**SOURCE MATERIAL**
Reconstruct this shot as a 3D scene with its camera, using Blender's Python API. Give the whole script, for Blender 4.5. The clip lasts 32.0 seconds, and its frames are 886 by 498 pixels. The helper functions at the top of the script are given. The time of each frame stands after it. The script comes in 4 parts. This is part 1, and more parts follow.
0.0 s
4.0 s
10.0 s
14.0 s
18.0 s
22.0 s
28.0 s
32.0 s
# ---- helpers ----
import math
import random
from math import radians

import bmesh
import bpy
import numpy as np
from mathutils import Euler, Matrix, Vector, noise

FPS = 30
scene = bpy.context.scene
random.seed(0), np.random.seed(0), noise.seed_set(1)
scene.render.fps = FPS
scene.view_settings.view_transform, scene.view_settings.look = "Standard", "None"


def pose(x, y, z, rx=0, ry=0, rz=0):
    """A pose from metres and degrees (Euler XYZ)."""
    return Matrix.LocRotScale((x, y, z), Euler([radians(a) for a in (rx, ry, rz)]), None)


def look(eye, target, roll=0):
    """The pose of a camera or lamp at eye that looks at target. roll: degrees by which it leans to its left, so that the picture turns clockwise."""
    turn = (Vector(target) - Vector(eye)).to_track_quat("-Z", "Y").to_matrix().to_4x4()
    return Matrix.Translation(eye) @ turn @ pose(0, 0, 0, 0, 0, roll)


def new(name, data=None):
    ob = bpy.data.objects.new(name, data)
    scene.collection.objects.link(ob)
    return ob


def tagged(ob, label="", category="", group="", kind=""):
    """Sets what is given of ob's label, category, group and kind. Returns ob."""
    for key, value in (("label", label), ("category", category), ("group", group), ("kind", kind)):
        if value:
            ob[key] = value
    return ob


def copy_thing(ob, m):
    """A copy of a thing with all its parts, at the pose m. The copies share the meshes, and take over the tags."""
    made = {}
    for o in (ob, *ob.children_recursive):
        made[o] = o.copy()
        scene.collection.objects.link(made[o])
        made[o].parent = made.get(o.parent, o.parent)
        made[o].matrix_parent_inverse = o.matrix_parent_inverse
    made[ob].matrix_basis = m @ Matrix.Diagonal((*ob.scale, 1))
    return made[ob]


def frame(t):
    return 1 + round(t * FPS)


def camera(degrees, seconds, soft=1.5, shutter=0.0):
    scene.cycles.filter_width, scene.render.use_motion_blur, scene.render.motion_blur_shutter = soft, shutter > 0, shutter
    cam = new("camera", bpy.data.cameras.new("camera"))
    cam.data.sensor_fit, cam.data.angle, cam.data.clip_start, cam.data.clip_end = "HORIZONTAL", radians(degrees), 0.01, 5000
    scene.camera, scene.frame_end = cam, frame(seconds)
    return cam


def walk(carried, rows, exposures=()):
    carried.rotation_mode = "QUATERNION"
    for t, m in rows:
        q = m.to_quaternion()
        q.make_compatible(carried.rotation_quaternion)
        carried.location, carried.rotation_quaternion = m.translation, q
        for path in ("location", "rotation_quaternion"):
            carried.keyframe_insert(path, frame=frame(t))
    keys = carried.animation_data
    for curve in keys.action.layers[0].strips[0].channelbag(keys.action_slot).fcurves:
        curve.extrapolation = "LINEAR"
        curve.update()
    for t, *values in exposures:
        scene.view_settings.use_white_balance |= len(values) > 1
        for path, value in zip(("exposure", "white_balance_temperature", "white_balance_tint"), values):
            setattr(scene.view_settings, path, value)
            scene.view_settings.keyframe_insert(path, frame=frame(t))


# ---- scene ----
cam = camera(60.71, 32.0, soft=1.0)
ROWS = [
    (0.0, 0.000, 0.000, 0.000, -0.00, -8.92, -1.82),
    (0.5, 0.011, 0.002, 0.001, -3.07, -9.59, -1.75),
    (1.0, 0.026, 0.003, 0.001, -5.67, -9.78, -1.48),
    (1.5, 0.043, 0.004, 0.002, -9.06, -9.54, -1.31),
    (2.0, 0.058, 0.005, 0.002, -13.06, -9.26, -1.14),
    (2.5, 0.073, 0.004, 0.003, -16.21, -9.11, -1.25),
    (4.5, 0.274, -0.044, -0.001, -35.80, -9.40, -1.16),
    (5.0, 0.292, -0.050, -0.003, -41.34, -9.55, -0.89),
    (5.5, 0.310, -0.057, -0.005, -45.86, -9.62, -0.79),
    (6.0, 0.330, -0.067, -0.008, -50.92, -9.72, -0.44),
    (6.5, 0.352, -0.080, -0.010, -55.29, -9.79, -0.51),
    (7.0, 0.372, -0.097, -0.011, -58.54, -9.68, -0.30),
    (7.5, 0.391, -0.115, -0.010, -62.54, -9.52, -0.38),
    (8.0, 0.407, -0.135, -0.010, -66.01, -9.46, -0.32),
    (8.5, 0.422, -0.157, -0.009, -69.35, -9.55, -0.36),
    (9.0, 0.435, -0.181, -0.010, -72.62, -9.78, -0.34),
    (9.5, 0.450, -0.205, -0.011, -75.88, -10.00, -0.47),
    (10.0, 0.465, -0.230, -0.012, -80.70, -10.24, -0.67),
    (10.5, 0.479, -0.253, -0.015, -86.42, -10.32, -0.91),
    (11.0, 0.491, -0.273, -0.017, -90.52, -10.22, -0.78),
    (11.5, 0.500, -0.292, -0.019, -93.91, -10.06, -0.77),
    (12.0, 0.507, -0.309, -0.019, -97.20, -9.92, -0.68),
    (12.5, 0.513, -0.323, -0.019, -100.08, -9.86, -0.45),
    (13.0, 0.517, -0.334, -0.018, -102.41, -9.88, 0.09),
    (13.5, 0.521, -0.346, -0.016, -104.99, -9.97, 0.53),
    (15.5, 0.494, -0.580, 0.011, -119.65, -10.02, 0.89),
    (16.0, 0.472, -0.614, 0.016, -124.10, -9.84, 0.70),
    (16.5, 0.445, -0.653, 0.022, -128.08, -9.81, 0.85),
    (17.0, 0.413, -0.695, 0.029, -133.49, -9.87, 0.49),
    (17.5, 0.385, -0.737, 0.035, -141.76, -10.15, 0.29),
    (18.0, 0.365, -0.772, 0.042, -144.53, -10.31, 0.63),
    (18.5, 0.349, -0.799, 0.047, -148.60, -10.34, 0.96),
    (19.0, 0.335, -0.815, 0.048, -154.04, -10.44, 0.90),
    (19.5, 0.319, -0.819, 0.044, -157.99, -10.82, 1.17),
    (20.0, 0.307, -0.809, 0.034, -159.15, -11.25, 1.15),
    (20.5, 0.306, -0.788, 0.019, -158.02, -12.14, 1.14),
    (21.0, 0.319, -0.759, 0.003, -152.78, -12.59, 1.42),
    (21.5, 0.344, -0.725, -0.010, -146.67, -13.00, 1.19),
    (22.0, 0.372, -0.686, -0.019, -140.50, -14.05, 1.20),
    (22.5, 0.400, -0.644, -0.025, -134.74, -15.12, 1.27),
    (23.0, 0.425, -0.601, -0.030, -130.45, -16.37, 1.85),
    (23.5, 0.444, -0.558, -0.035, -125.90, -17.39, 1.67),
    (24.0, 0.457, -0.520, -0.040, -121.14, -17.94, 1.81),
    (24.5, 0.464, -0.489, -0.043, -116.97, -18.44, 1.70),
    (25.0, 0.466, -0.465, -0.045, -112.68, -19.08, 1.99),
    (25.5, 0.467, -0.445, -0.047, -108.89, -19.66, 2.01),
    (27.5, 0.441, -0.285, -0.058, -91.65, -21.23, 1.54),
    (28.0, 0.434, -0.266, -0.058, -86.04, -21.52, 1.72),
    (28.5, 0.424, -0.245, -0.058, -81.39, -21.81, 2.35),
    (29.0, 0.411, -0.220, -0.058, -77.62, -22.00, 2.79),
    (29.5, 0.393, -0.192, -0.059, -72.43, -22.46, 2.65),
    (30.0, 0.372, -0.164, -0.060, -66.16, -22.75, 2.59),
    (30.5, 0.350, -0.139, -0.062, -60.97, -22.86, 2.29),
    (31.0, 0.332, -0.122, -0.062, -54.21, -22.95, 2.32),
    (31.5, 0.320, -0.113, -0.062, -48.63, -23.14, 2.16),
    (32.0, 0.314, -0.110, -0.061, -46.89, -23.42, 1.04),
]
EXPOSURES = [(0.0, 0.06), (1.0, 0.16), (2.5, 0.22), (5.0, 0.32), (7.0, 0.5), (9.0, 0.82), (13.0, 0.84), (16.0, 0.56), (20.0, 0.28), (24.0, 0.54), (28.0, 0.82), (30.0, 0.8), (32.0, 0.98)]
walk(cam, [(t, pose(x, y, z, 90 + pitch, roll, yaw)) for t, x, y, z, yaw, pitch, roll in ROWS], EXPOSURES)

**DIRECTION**
Retype precisely, and only, the span of lines that opens at the line containing "ob = bpy.data.objects.new(name, data)" and closes at the line containing "for path in", both inclusive.

**RESPONSE TO THIS TASK**
    ob = bpy.data.objects.new(name, data)
    scene.collection.objects.link(ob)
    return ob


def tagged(ob, label="", category="", group="", kind=""):
    """Sets what is given of ob's label, category, group and kind. Returns ob."""
    for key, value in (("label", label), ("category", category), ("group", group), ("kind", kind)):
        if value:
            ob[key] = value
    return ob


def copy_thing(ob, m):
    """A copy of a thing with all its parts, at the pose m. The copies share the meshes, and take over the tags."""
    made = {}
    for o in (ob, *ob.children_recursive):
        made[o] = o.copy()
        scene.collection.objects.link(made[o])
        made[o].parent = made.get(o.parent, o.parent)
        made[o].matrix_parent_inverse = o.matrix_parent_inverse
    made[ob].matrix_basis = m @ Matrix.Diagonal((*ob.scale, 1))
    return made[ob]


def frame(t):
    return 1 + round(t * FPS)


def camera(degrees, seconds, soft=1.5, shutter=0.0):
    scene.cycles.filter_width, scene.render.use_motion_blur, scene.render.motion_blur_shutter = soft, shutter > 0, shutter
    cam = new("camera", bpy.data.cameras.new("camera"))
    cam.data.sensor_fit, cam.data.angle, cam.data.clip_start, cam.data.clip_end = "HORIZONTAL", radians(degrees), 0.01, 5000
    scene.camera, scene.frame_end = cam, frame(seconds)
    return cam


def walk(carried, rows, exposures=()):
    carried.rotation_mode = "QUATERNION"
    for t, m in rows:
        q = m.to_quaternion()
        q.make_compatible(carried.rotation_quaternion)
        carried.location, carried.rotation_quaternion = m.translation, q
        for path in ("location", "rotation_quaternion"):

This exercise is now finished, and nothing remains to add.